■ Given data
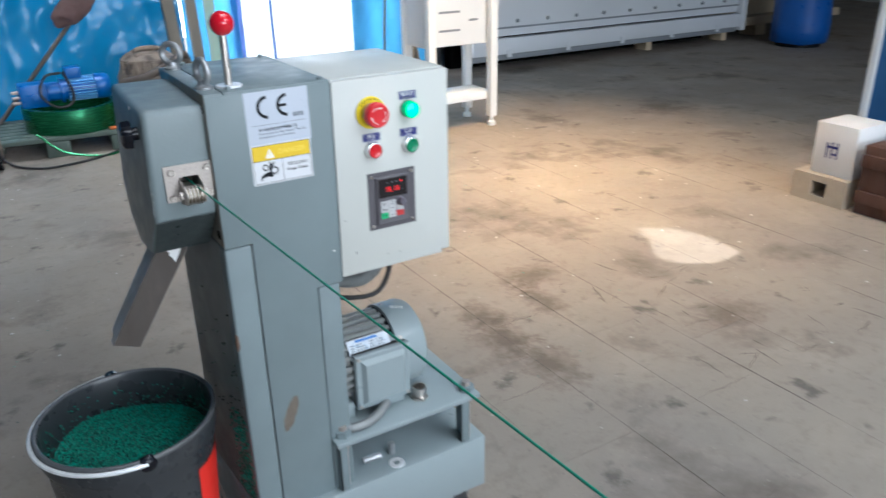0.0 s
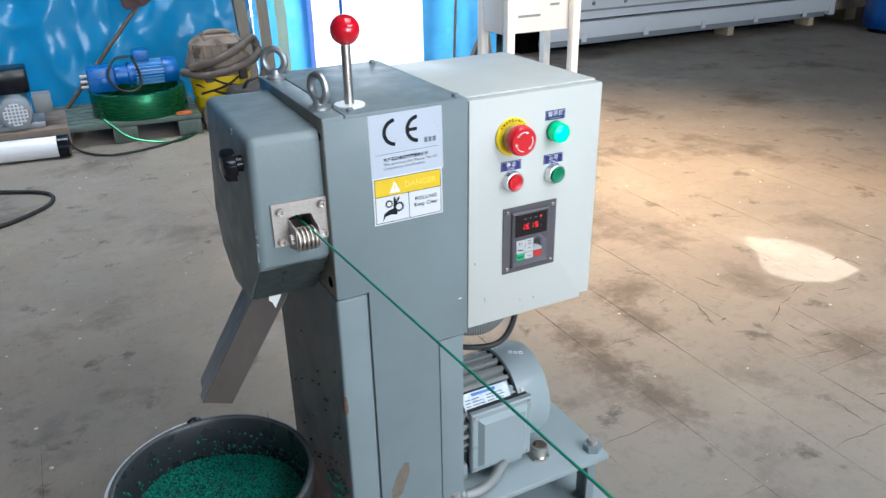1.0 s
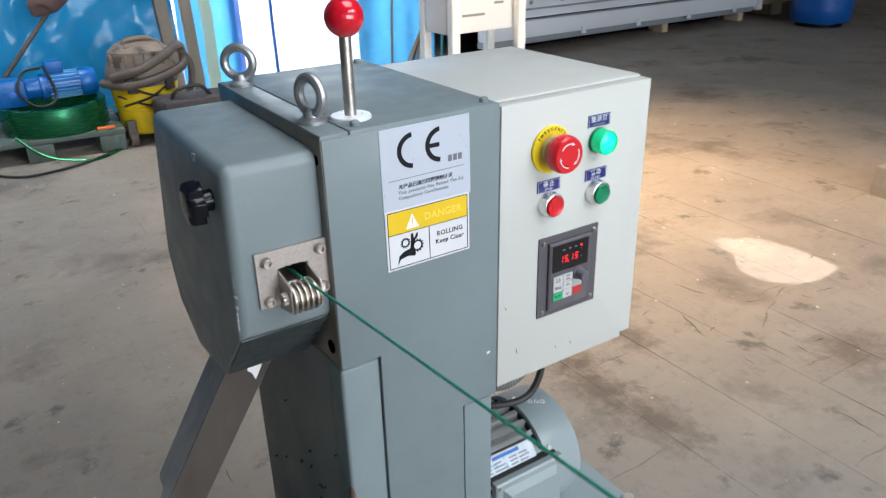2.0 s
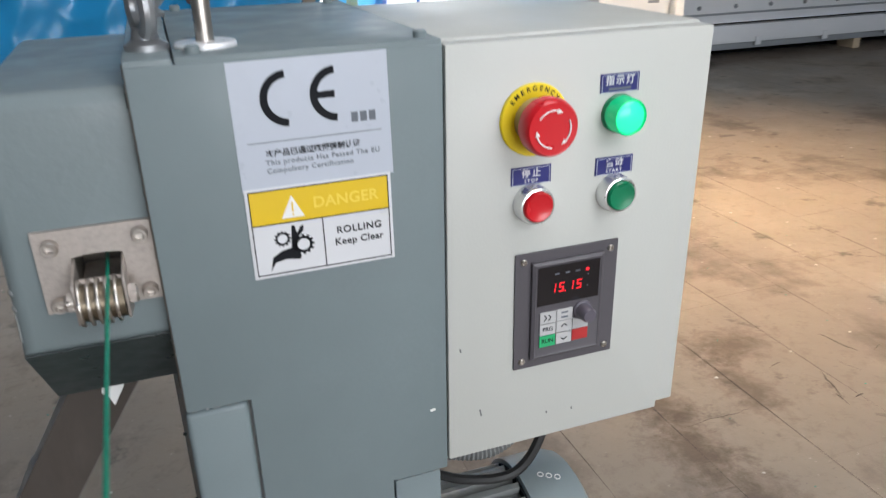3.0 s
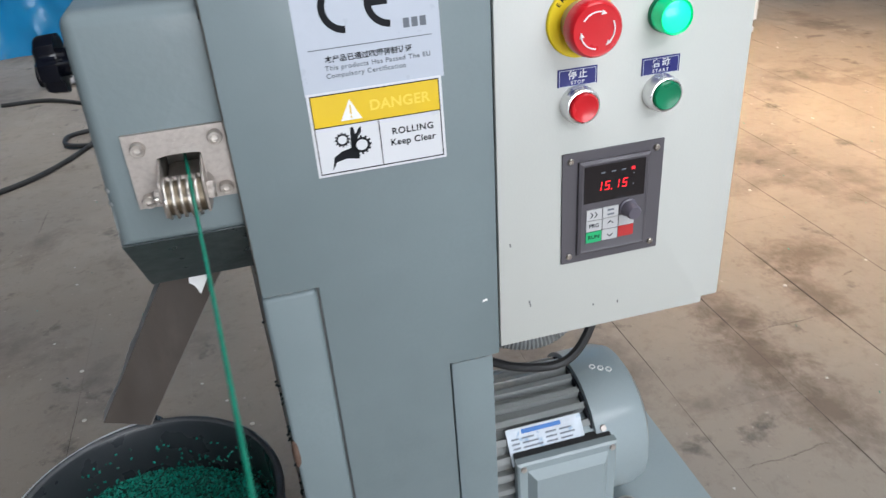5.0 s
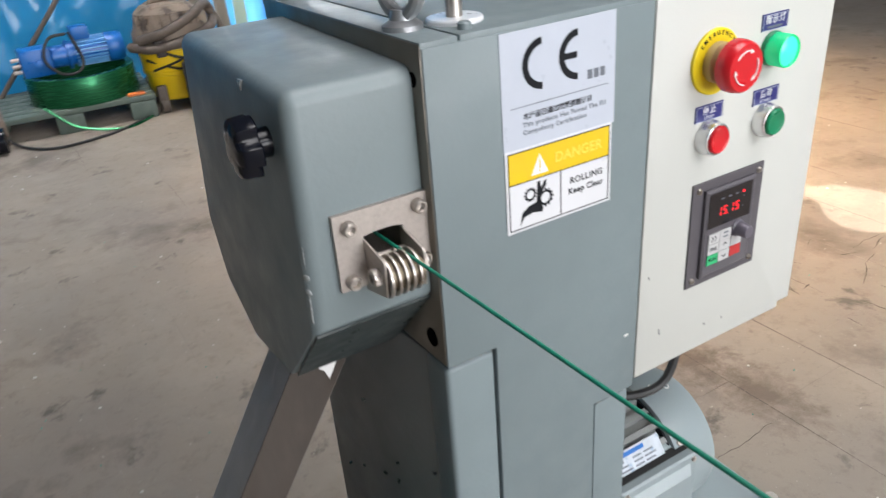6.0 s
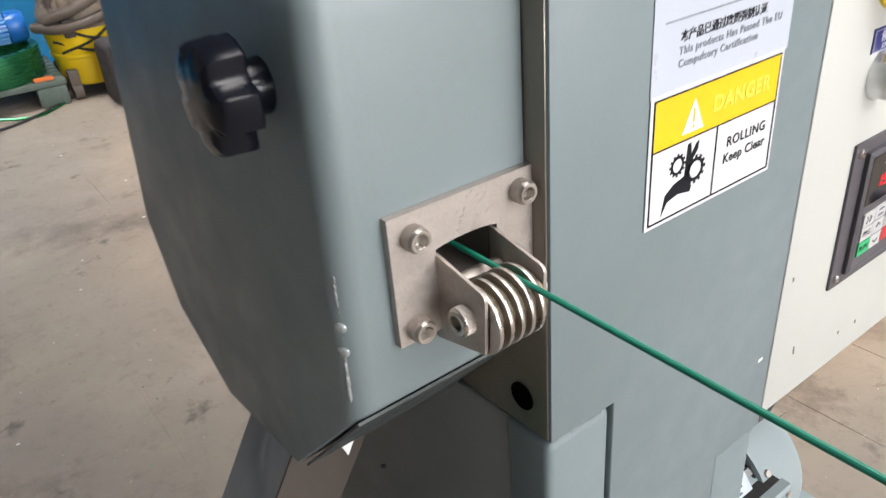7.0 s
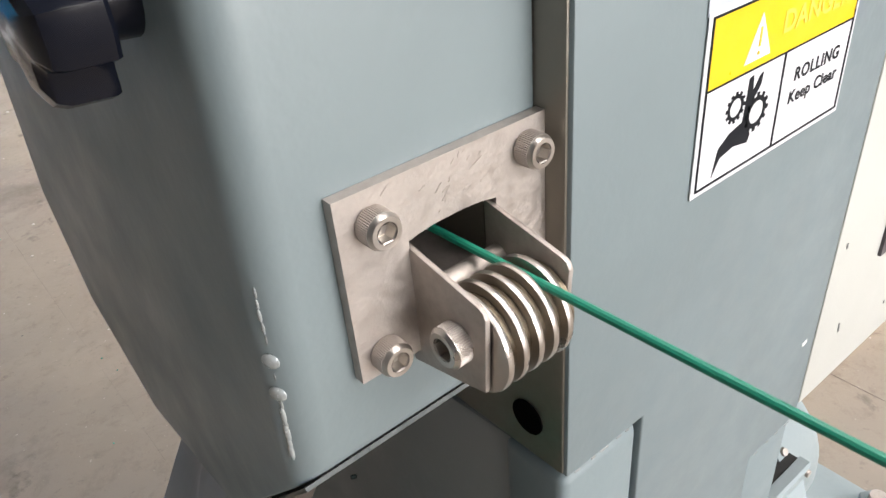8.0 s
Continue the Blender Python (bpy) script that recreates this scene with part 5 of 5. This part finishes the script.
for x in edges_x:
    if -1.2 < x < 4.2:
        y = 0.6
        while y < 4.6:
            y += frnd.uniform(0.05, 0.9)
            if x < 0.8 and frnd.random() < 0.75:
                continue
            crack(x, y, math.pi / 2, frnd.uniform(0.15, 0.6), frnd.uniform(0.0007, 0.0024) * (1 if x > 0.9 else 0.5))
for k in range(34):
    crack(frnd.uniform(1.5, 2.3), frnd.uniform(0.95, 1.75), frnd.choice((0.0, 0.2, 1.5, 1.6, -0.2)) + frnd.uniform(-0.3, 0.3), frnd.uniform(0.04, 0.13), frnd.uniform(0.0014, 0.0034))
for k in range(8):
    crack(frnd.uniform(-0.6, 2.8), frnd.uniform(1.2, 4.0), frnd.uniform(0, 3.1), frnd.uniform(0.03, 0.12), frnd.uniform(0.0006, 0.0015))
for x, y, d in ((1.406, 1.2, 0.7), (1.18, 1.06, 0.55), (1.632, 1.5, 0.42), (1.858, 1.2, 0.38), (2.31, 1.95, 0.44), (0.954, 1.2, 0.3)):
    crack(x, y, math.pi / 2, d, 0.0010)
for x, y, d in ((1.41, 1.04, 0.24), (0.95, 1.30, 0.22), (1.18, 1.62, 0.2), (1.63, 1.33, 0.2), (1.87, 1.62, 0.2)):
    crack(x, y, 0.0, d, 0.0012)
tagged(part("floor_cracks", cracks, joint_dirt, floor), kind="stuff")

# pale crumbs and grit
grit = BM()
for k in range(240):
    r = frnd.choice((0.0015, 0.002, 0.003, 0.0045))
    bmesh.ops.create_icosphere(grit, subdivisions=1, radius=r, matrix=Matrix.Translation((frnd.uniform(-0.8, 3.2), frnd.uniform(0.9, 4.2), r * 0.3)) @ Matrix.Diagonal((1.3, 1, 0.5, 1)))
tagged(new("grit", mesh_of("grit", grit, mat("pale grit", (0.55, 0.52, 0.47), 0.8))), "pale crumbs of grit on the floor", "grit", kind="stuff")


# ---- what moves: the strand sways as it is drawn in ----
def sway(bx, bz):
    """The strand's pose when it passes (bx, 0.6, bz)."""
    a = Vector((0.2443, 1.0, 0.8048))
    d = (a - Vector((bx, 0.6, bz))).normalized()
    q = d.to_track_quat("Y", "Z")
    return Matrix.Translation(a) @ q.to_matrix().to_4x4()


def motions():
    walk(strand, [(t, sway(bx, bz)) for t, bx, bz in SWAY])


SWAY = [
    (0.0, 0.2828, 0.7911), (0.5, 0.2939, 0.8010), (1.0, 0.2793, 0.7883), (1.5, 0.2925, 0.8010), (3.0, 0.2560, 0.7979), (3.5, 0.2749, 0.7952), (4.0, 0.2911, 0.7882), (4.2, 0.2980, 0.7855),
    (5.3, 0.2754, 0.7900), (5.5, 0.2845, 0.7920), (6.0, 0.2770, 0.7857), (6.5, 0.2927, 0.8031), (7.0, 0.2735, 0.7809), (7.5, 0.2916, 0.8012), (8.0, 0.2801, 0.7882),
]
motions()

--

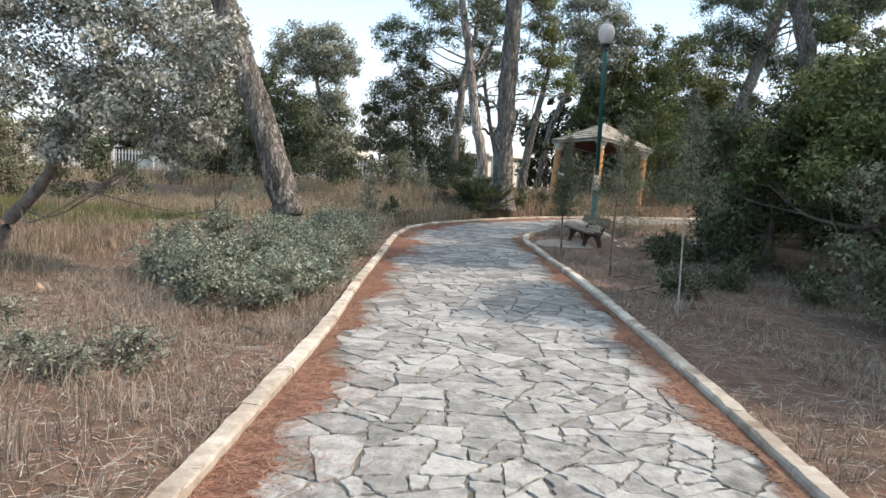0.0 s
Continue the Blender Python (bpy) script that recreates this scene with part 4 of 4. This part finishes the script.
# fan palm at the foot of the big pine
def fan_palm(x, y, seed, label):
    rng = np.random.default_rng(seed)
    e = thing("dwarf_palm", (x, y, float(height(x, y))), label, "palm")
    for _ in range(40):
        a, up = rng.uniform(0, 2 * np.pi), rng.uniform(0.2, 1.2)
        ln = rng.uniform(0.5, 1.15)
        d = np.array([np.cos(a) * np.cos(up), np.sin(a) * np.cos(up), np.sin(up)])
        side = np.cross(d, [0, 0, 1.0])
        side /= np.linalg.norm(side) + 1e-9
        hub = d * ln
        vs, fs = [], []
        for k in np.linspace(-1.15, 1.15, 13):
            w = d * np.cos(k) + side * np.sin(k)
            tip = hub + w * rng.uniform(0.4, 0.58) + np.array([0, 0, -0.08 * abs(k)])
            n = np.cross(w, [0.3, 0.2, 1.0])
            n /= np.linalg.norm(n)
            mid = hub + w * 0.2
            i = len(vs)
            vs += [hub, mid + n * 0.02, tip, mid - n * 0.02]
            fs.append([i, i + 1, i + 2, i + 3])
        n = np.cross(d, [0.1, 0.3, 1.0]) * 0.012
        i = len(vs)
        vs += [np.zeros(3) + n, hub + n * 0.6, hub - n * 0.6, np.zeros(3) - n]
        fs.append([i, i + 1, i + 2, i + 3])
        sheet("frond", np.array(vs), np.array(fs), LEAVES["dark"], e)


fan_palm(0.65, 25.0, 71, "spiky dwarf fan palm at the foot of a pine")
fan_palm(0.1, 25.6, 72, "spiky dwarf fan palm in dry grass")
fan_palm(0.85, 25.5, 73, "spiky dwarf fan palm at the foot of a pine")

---

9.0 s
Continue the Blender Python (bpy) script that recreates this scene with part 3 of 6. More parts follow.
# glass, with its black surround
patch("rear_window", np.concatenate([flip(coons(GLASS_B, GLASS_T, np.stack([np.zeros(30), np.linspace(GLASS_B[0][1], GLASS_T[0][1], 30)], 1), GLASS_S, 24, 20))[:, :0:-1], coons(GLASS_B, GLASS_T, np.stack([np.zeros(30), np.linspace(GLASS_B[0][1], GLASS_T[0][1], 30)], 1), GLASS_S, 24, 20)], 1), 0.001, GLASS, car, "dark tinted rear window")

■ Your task
Extract every line of the records above that contains the word "finishes".

■ Result of the task
Continue the Blender Python (bpy) script that recreates this scene with part 5 of 5. This part finishes the script.
Continue the Blender Python (bpy) script that recreates this scene with part 4 of 4. This part finishes the script.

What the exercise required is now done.